----- DATA PROVIDED -----

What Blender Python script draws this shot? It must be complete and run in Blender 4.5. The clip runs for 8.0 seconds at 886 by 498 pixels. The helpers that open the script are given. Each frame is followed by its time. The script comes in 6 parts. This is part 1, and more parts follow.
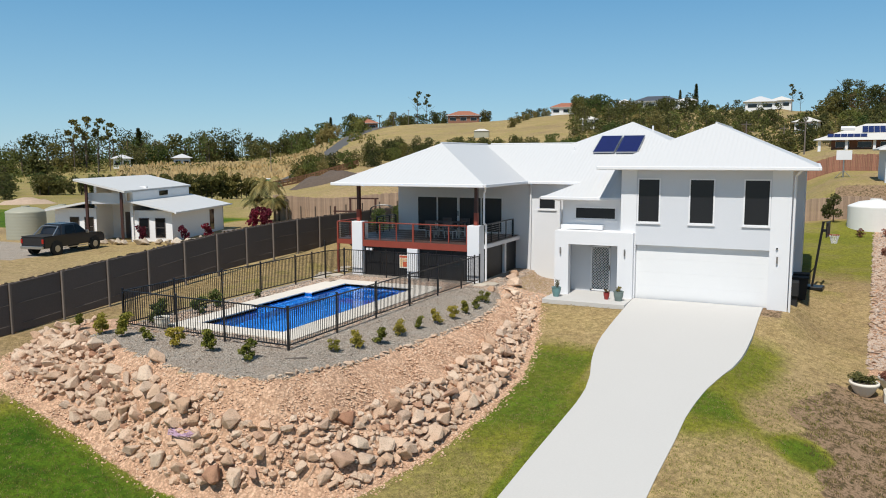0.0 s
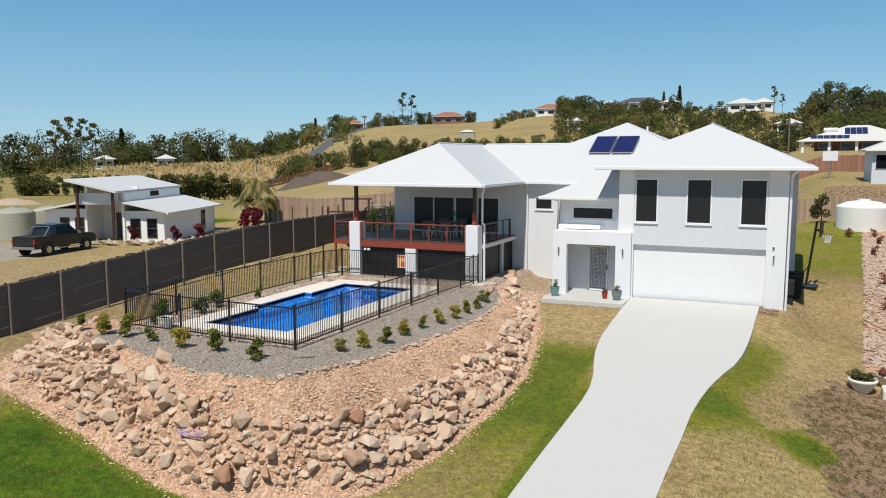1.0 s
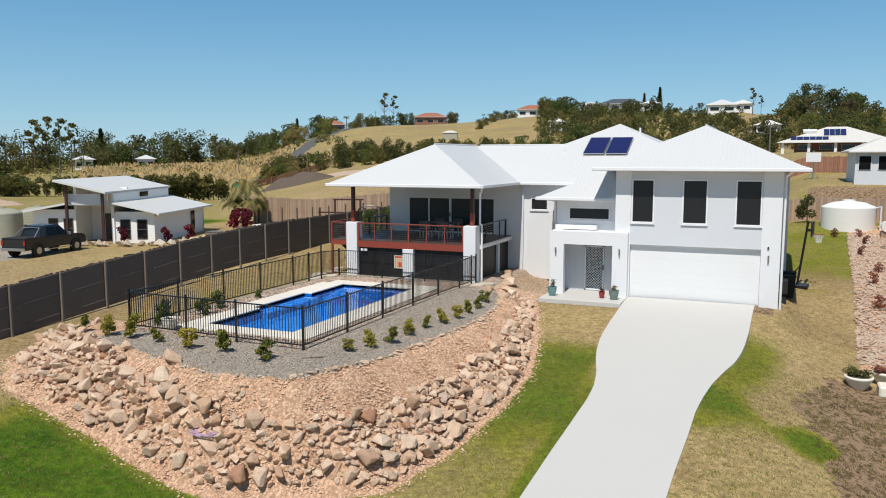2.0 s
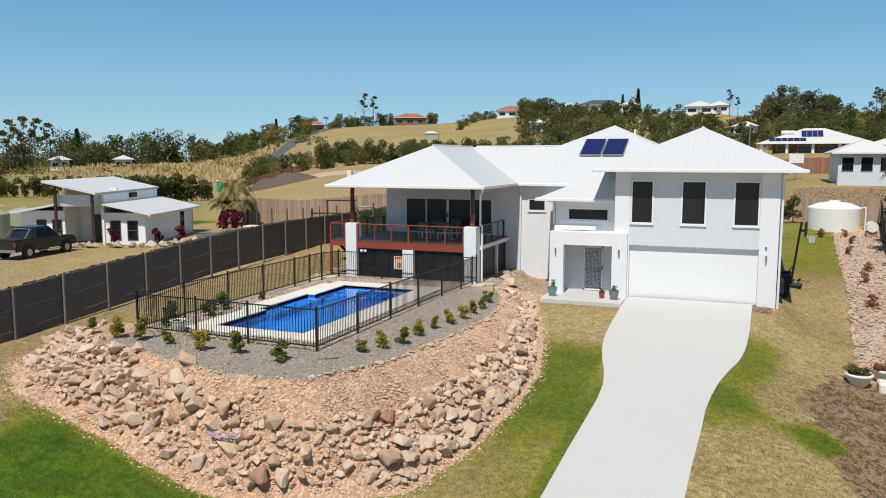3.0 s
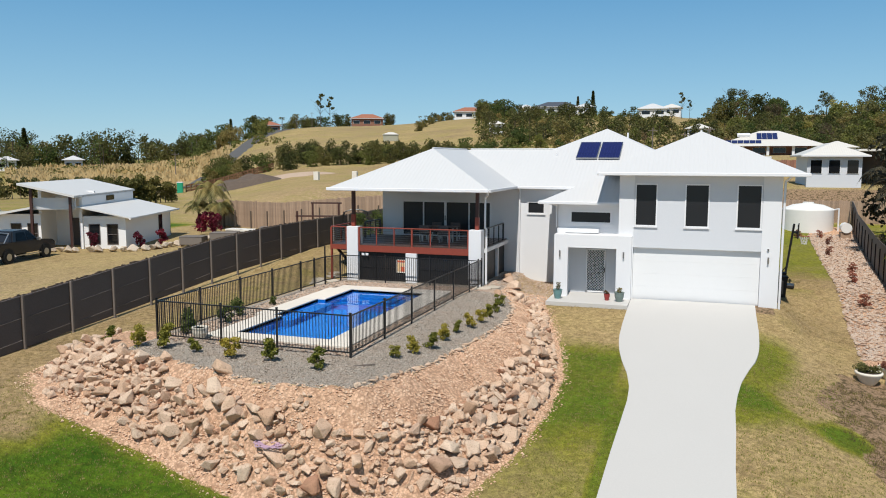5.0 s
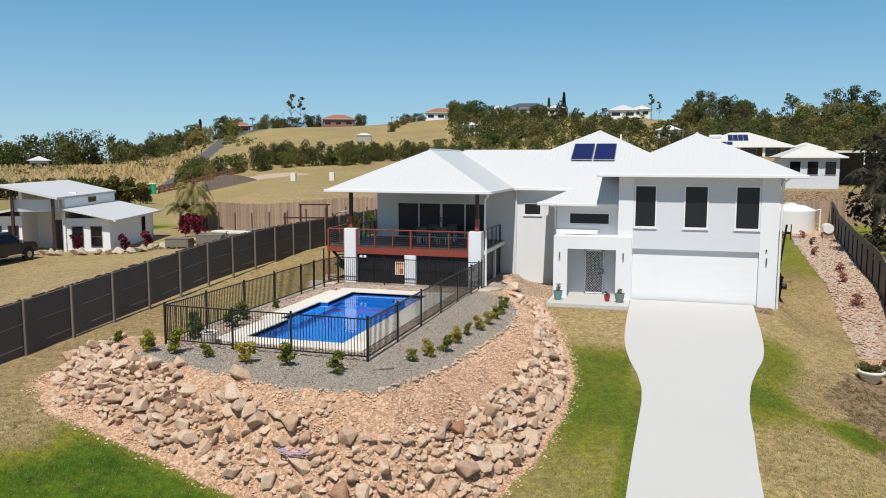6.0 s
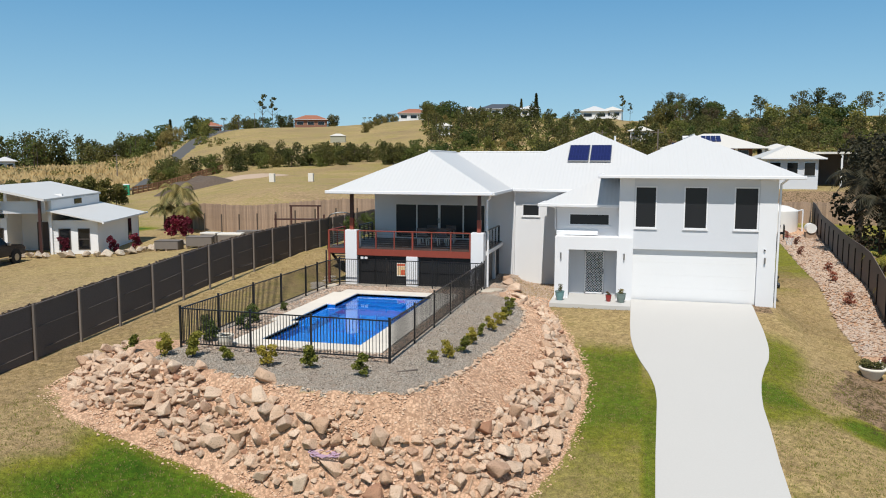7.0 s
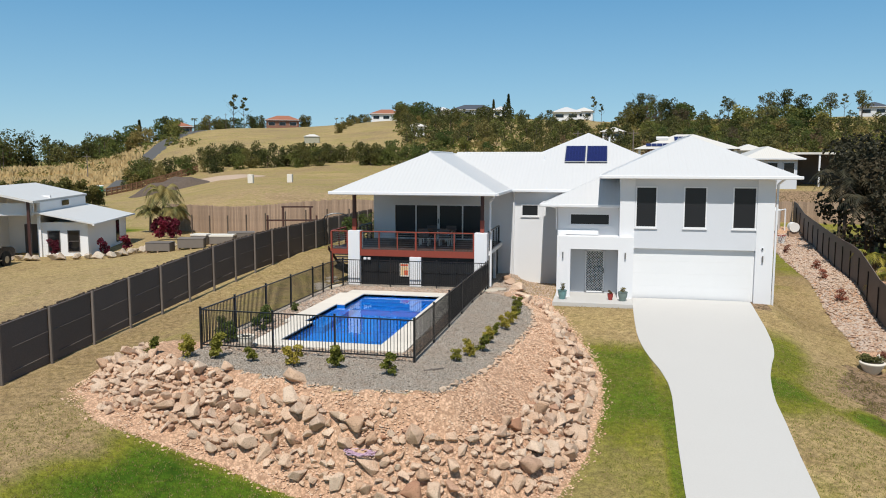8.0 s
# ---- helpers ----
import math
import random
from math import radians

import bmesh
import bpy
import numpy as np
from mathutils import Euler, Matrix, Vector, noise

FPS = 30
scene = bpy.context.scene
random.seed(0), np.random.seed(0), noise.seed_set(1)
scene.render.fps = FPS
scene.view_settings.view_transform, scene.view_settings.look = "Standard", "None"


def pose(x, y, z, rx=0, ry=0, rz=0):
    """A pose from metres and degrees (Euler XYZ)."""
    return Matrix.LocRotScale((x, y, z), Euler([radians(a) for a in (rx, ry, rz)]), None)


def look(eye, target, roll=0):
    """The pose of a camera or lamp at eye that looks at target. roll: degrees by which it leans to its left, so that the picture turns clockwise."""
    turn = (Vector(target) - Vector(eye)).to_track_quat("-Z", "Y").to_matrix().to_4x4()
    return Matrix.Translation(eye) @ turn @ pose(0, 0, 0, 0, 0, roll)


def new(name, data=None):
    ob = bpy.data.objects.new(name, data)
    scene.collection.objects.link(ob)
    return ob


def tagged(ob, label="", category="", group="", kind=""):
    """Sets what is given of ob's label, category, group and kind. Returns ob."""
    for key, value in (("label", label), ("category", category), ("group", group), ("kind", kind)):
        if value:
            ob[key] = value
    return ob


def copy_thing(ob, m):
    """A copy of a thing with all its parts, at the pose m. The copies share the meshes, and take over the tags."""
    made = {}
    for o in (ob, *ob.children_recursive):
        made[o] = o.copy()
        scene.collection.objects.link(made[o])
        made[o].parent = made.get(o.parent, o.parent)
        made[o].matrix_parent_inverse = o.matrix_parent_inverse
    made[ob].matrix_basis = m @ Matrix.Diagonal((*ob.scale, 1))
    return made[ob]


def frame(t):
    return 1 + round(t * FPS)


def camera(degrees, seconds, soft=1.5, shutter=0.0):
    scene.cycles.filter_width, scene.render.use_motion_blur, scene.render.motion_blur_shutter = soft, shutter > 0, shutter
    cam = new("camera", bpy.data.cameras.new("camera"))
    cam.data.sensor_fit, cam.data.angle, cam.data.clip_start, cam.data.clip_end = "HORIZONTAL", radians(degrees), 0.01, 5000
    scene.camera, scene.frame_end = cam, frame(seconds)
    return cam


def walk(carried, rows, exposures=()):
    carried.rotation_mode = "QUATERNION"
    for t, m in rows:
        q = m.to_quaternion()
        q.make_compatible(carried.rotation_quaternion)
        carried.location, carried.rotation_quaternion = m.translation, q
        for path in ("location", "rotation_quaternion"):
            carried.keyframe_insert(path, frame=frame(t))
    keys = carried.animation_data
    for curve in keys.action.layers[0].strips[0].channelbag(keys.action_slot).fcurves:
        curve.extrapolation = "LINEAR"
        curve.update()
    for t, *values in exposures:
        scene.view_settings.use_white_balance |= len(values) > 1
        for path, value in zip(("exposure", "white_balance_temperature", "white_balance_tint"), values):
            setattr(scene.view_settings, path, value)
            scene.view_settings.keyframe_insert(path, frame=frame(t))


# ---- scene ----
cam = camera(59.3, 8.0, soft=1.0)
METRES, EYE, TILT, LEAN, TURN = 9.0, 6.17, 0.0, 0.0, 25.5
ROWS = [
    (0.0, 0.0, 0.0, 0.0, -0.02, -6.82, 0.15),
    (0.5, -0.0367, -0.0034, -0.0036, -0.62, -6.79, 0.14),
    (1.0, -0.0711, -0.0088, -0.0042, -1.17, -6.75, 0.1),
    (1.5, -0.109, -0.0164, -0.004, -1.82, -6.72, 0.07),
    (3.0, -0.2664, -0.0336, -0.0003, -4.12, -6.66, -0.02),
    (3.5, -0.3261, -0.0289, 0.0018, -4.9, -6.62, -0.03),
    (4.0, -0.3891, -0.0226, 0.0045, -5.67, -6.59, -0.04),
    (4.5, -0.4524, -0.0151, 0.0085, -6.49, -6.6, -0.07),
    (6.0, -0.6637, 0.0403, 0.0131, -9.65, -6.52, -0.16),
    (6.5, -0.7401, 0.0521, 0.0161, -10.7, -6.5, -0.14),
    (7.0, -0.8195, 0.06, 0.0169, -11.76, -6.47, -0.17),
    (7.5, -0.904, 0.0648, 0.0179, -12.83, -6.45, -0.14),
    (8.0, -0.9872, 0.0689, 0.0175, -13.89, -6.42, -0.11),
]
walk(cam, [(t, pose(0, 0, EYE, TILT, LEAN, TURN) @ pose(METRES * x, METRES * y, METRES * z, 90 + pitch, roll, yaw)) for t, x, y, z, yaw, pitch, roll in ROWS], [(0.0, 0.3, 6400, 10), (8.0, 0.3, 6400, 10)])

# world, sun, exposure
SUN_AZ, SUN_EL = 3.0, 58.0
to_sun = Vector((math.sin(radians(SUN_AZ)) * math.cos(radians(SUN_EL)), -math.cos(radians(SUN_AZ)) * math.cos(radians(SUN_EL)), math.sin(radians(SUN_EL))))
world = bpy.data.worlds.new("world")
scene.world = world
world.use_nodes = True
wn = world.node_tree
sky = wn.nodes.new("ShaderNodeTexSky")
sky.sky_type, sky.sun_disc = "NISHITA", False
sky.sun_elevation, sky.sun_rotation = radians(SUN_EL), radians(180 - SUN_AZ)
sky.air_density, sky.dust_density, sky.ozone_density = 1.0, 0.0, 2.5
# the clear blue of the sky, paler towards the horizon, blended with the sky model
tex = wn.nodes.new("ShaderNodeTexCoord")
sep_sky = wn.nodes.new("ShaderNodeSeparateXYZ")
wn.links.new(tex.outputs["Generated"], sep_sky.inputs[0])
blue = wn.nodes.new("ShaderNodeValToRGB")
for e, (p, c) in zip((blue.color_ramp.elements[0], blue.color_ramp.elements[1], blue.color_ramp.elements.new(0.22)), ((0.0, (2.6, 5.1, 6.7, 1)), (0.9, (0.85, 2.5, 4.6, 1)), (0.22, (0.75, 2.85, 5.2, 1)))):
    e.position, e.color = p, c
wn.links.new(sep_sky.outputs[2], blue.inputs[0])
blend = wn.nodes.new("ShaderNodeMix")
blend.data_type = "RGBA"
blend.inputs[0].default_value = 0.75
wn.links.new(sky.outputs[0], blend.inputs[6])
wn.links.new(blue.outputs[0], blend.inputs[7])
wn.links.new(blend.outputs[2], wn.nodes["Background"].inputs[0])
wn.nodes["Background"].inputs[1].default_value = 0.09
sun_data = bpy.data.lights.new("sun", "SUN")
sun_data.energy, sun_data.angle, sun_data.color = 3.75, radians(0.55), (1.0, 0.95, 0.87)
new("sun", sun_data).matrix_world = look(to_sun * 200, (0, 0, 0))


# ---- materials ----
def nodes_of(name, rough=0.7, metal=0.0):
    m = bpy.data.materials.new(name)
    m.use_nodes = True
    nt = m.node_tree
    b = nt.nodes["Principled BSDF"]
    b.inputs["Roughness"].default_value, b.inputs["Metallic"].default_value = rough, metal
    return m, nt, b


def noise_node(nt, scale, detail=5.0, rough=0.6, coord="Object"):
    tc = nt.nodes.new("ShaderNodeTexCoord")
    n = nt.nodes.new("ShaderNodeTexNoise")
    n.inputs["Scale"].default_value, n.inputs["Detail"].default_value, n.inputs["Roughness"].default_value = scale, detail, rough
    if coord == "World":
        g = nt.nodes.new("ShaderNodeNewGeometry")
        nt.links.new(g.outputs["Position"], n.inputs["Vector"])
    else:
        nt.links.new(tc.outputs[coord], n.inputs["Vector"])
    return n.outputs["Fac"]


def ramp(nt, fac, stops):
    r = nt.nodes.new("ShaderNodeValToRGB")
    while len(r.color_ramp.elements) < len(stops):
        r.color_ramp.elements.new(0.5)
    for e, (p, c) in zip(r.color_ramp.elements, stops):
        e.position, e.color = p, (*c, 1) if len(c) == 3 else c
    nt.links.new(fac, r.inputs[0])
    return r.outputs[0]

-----

Quote word for word the lines from the line holding "# ---- helpers" through the line holding "turn = (Vector(target)"; include both of those lines and add nothing.

# ---- helpers ----
import math
import random
from math import radians

import bmesh
import bpy
import numpy as np
from mathutils import Euler, Matrix, Vector, noise

FPS = 30
scene = bpy.context.scene
random.seed(0), np.random.seed(0), noise.seed_set(1)
scene.render.fps = FPS
scene.view_settings.view_transform, scene.view_settings.look = "Standard", "None"


def pose(x, y, z, rx=0, ry=0, rz=0):
    """A pose from metres and degrees (Euler XYZ)."""
    return Matrix.LocRotScale((x, y, z), Euler([radians(a) for a in (rx, ry, rz)]), None)


def look(eye, target, roll=0):
    """The pose of a camera or lamp at eye that looks at target. roll: degrees by which it leans to its left, so that the picture turns clockwise."""
    turn = (Vector(target) - Vector(eye)).to_track_quat("-Z", "Y").to_matrix().to_4x4()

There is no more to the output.